# [WORK TO DO]
Show every line below where "target" can be found.

== SUPPLIED MATERIAL

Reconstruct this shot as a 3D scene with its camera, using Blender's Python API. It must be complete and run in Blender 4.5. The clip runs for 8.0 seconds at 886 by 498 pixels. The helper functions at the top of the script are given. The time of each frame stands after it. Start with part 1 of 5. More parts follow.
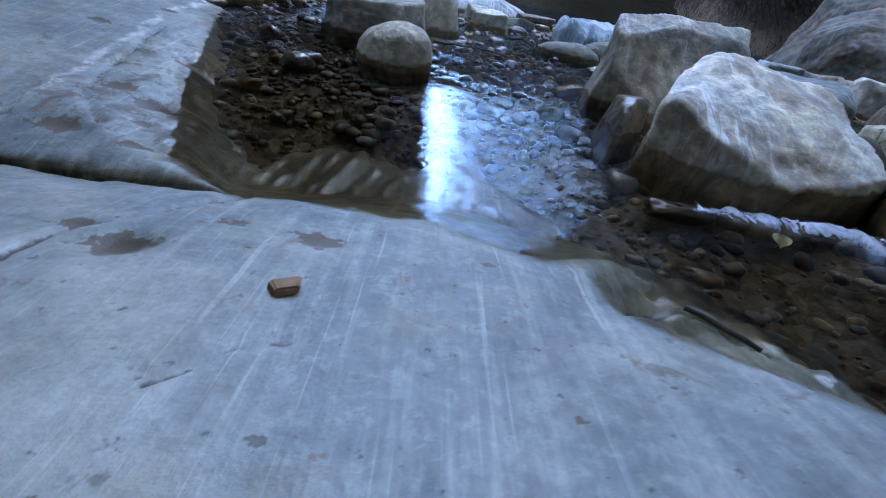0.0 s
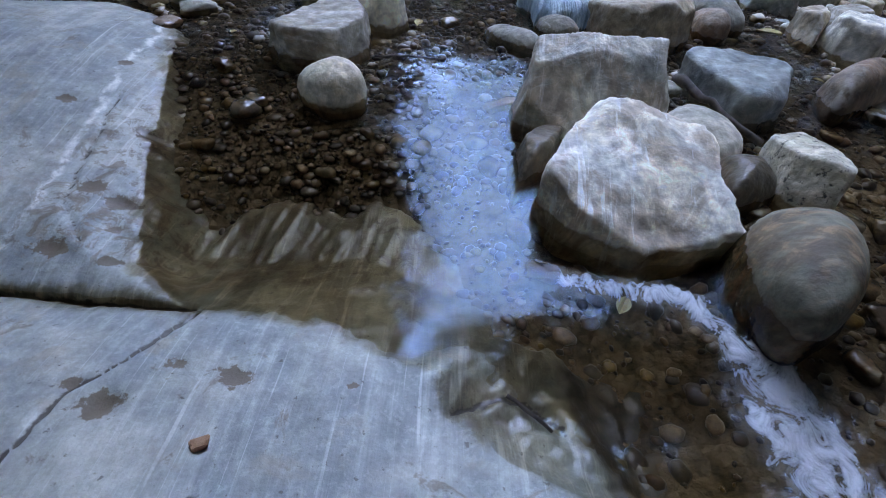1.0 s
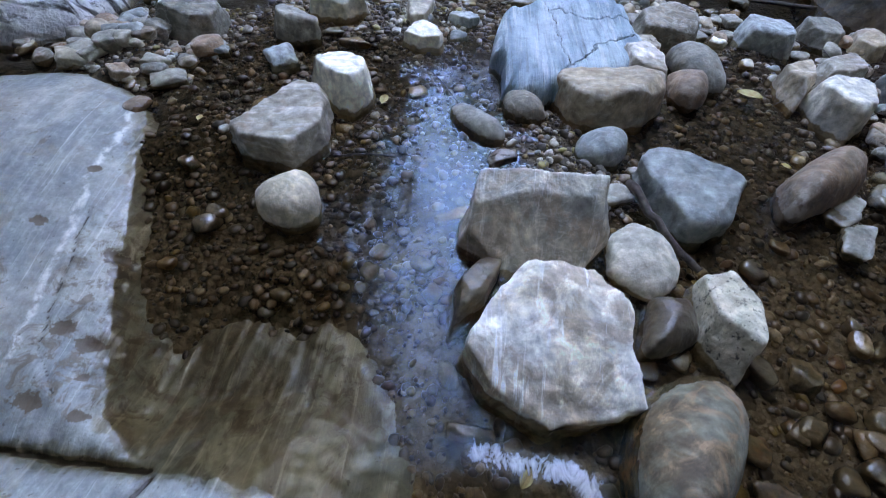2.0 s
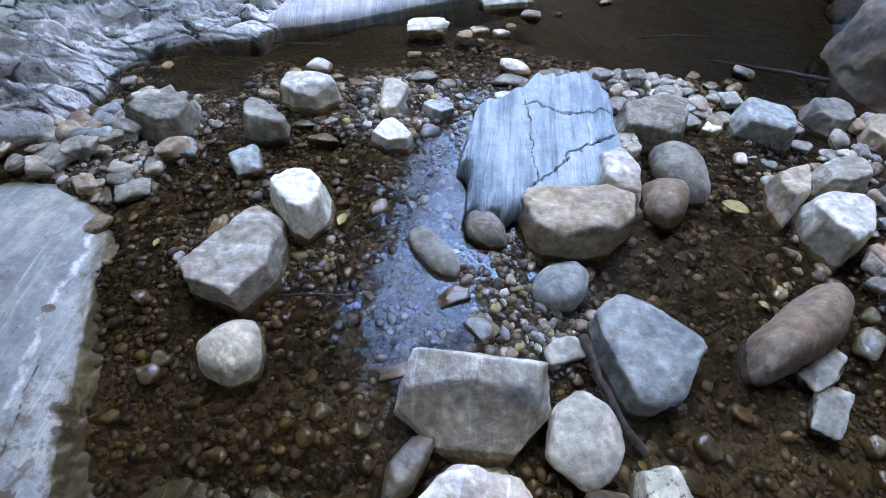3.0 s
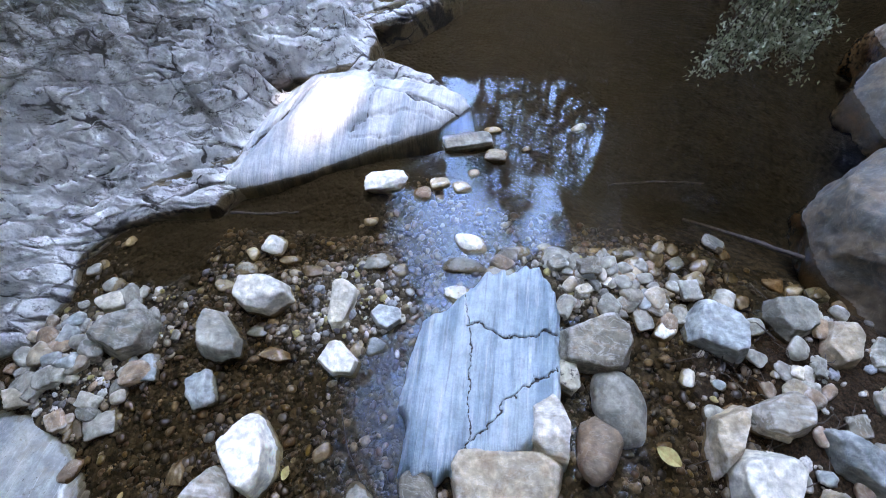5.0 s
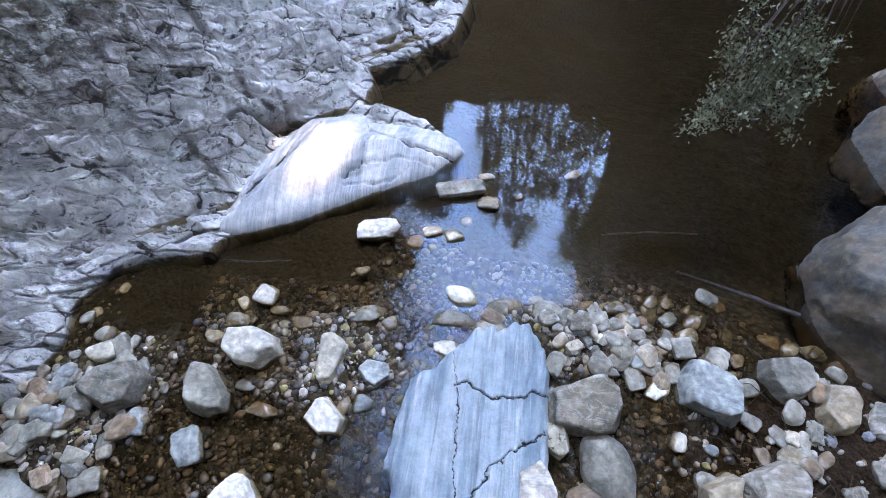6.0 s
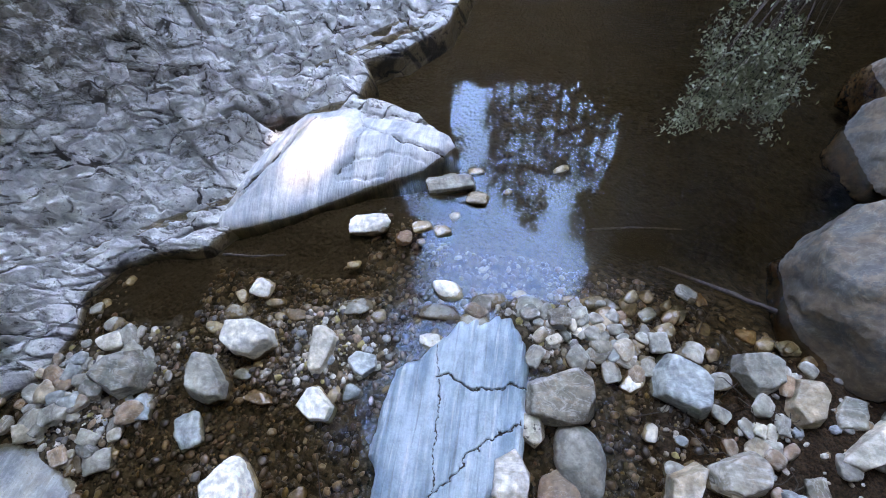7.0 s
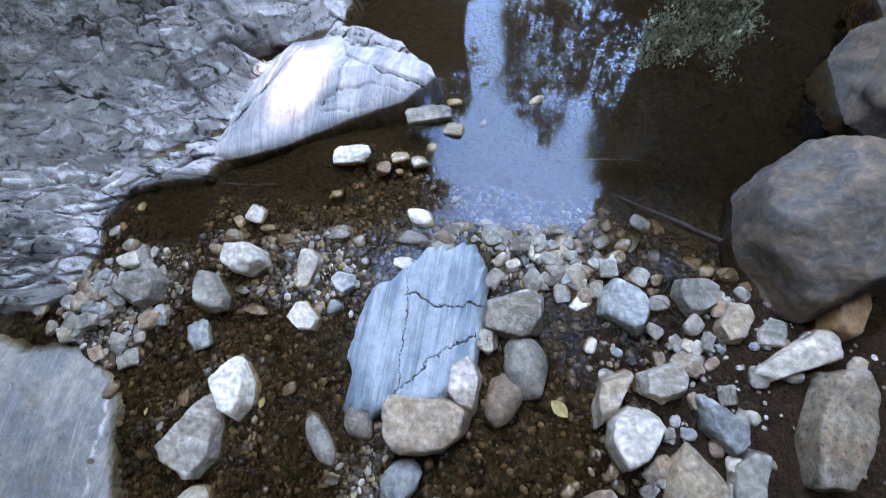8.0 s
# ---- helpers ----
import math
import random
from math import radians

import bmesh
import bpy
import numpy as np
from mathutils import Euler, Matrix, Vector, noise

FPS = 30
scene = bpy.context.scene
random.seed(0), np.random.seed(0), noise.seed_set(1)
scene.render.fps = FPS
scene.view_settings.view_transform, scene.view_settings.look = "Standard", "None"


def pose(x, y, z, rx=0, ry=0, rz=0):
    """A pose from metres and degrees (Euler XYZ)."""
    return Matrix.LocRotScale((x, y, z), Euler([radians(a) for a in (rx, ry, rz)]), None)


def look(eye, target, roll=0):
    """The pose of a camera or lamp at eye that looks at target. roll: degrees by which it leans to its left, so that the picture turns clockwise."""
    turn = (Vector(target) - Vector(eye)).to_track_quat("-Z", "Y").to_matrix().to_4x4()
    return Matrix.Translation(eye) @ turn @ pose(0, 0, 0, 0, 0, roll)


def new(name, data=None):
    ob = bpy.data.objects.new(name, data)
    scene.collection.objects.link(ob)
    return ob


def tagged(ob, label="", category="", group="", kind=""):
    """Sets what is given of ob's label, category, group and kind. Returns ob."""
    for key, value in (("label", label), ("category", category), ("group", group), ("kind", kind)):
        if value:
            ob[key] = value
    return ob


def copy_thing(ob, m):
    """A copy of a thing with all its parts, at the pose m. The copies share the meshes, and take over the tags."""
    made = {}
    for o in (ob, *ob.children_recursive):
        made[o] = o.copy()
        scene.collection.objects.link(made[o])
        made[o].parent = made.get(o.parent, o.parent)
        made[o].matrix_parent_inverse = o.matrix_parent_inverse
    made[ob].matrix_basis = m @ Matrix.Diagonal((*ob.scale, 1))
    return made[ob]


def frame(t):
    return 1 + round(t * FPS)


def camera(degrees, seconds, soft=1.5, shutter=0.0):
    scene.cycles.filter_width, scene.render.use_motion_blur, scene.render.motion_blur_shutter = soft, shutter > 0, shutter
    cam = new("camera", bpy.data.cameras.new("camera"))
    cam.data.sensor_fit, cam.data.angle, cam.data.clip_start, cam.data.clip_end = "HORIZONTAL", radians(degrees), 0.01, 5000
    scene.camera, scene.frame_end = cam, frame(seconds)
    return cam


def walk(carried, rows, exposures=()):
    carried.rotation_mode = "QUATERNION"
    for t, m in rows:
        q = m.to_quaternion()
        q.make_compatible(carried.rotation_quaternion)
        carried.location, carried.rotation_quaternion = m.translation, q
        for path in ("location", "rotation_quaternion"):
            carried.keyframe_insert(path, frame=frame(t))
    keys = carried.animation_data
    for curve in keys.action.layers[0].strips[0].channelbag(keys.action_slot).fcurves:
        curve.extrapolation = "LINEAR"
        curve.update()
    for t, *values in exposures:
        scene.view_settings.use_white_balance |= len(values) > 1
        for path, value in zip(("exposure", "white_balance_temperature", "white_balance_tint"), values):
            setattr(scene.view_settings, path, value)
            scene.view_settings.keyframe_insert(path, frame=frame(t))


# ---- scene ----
# ---- camera ----
cam = camera(87.4, 8.0, soft=1.0, shutter=0.15)
PATH = [
    (0.0, -0.112, -0.017, 0.245, 59.32, -9.83, 1.23),
    (0.5, 0.096, 0.010, 0.560, 52.06, -6.93, 1.77),
    (1.0, 0.193, 0.072, 0.861, 46.76, -3.96, 1.92),
    (1.5, 0.304, 0.224, 1.147, 42.88, -2.58, 2.66),
    (2.0, 0.438, 0.557, 1.481, 39.90, -2.90, 3.80),
    (2.2, 0.500, 0.701, 1.591, 39.88, -1.90, 4.32),
    (3.3, 0.779, 1.473, 2.072, 36.45, -0.44, 6.93),
    (3.5, 0.768, 1.627, 2.179, 35.64, 0.29, 6.69),
    (4.0, 0.834, 2.065, 2.503, 32.07, 1.79, 6.53),
    (4.5, 0.934, 2.468, 2.795, 31.02, 2.26, 6.56),
    (4.7, 1.034, 2.641, 2.884, 29.07, 2.88, 6.92),
    (5.8, 1.187, 3.078, 3.110, 31.83, 2.50, 8.08),
    (6.0, 1.218, 3.109, 3.115, 31.29, 3.35, 8.23),
    (6.5, 1.334, 3.146, 3.159, 30.42, 4.43, 8.64),
    (7.0, 1.427, 3.199, 3.272, 28.63, 4.86, 9.06),
    (7.5, 1.565, 3.310, 3.542, 27.62, 5.50, 9.13),
    (8.0, 1.870, 3.233, 3.564, 18.49, 7.32, 10.55),
]
EXPOSURE, KELVIN, TINT = 6.88, 10300, 29
walk(cam, [(t, pose(x, y, z, rx, ry, rz)) for t, x, y, z, rx, ry, rz in PATH], [(0.0, EXPOSURE - 0.3, KELVIN - 2000, TINT - 6), (0.5, EXPOSURE - 0.4, KELVIN - 1300, TINT - 2), (1.0, EXPOSURE - 0.2, KELVIN - 600, TINT), (2.0, EXPOSURE - 0.05, KELVIN - 500, TINT), (3.5, EXPOSURE + 0.2, KELVIN - 100, TINT), (4.5, EXPOSURE + 0.15, KELVIN, TINT), (6.0, EXPOSURE, KELVIN + 400, TINT + 1), (8.0, EXPOSURE - 0.05, KELVIN + 300, TINT)])

# ---- sky and sun ----
SUN_EL, SUN_AZ = 35.0, 98.0     # degrees: height, and compass turn from +y towards +x
world = bpy.data.worlds.new("world")
scene.world = world
world.use_nodes = True
wn = world.node_tree
sky = wn.nodes.new("ShaderNodeTexSky")
sky.sky_type = "NISHITA"
sky.sun_disc = False
sky.air_density, sky.dust_density, sky.ozone_density = 1.0, 0.0, 4.2
sky.sun_elevation = radians(SUN_EL)
sky.sun_rotation = radians(SUN_AZ)
wn.links.new(sky.outputs[0], wn.nodes["Background"].inputs[0])
wn.nodes["Background"].inputs[1].default_value = 0.15

sun = new("sun", bpy.data.lights.new("sun", "SUN"))
sun.data.energy, sun.data.angle, sun.data.color = 0.10, radians(1.6), (0.95, 0.98, 1.0)
sun_from = Vector((math.sin(radians(SUN_AZ)) * math.cos(radians(SUN_EL)), math.cos(radians(SUN_AZ)) * math.cos(radians(SUN_EL)), math.sin(radians(SUN_EL))))
sun.matrix_world = look(sun_from * 30, (0, 0, 0))

# ---- materials ----
# warm cast put into all rock colours, in place of warm bounced light
WARM_CAST = (1.0, 0.94, 0.83)


def nodes_of(name):
    m = bpy.data.materials.new(name)
    m.use_nodes = True
    return m, m.node_tree.nodes, m.node_tree.links, m.node_tree.nodes["Principled BSDF"]


def val(n, links, op, a, b=None, c=None, clamp=False):
    q = n.new("ShaderNodeMath")
    q.operation, q.use_clamp = op, clamp
    for i, v in enumerate((a, b, c)):
        if v is None:
            continue
        if isinstance(v, (int, float)):
            q.inputs[i].default_value = v
        else:
            links.new(v, q.inputs[i])
    return q.outputs[0]


def mixc(n, links, fac, a, b, blend="MIX"):
    q = n.new("ShaderNodeMix")
    q.data_type, q.blend_type = "RGBA", blend
    for i, v in ((0, fac), (6, a), (7, b)):
        if isinstance(v, (int, float)):
            q.inputs[i].default_value = v
        elif isinstance(v, tuple):
            q.inputs[i].default_value = (*v, 1)
        else:
            links.new(v, q.inputs[i])
    return q.outputs[2]


def noise_tex(n, links, co, scale, detail=4.0, rough=0.55, distort=0.0):
    q = n.new("ShaderNodeTexNoise")
    q.inputs["Scale"].default_value, q.inputs["Detail"].default_value = scale, detail
    q.inputs["Roughness"].default_value, q.inputs["Distortion"].default_value = rough, distort
    links.new(co, q.inputs["Vector"])
    return q.outputs[0]


def span(n, links, v, lo, hi, a=0.0, b=1.0, smooth=True):
    q = n.new("ShaderNodeMapRange")
    q.interpolation_type = "SMOOTHSTEP" if smooth else "LINEAR"
    links.new(v, q.inputs[0])
    for i, k in enumerate((lo, hi, a, b)):
        q.inputs[1 + i].default_value = k
    return q.outputs[0]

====

# [TASK ANSWER]
def look(eye, target, roll=0):
    """The pose of a camera or lamp at eye that looks at target. roll: degrees by which it leans to its left, so that the picture turns clockwise."""
    turn = (Vector(target) - Vector(eye)).to_track_quat("-Z", "Y").to_matrix().to_4x4()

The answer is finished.